I see a lot of consumer startups going for the tiered pricing models whereas B2B SAAS seems to prefer a pay-as-you-go model.<p>Does anyone have any thoughts on the benefits of either?
======
raquo
Pay-as-you-go can quickly become complex unless you have a very simple, one-
dimensional utility service without any premium features. Otherwise your
pricing will look like that of AWS (i.e. may be cheaper, but less
predictable). Tiered pricing is simpler, lets you define a minimum monthly
cashflow from each paying customer, and most importantly lets you discriminate
e.g. enterprise customers by offering features only they would want at a much
higher price.

------
HerraBRE
I would love to hear some discussions on this. For example, I wonder how much
it matters how tech-savvy users are?
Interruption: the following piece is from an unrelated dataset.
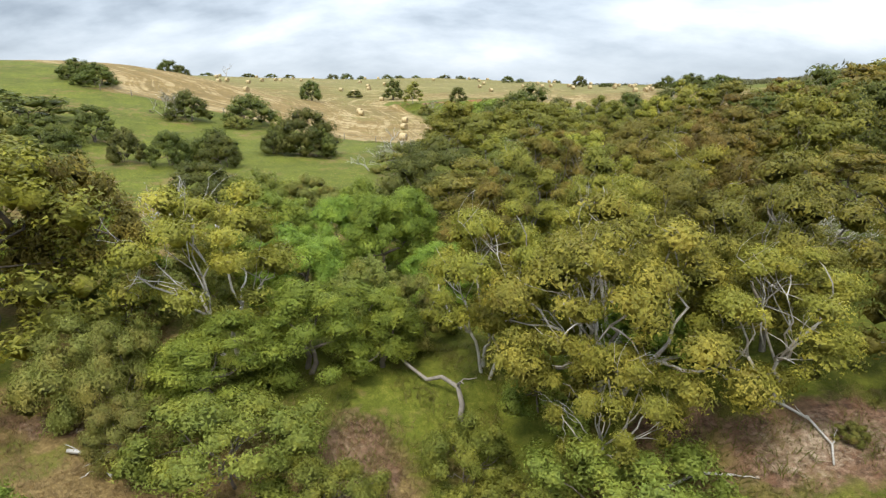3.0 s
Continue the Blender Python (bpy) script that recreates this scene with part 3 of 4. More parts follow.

I'm currently looking at a mixed model at
<http://pagekite.net/>, pay-as-you-go for bandwidth usage OR tiered monthly
subscriptions for heavier users and businesses.

I had kind of assumed that the average joe would prefer pay-as-you-go and
companies would go for a subscription - your comment suggests I may have it
backwards... :-P

------
JonLim
Product Manager of PostageApp (<http://www.postageapp.com>) here, we are B2B
SaaS and we used a tiered model.

We chose to go in this direction because it allowed for a few things: better
predictability in terms of cash flow and better predictability in the amount
of resources needed. Having those two is somewhat critical to our success,
hence why the tiered subscription model works best for us.

------
kgermino
Consumers IME prefer the predictability that tiered plans offer. That is, many
people would rather pay $40 for 400 minutes when they usually use 300 - 375
than $.11/min even though on average the PAYGO plan would be cheaper.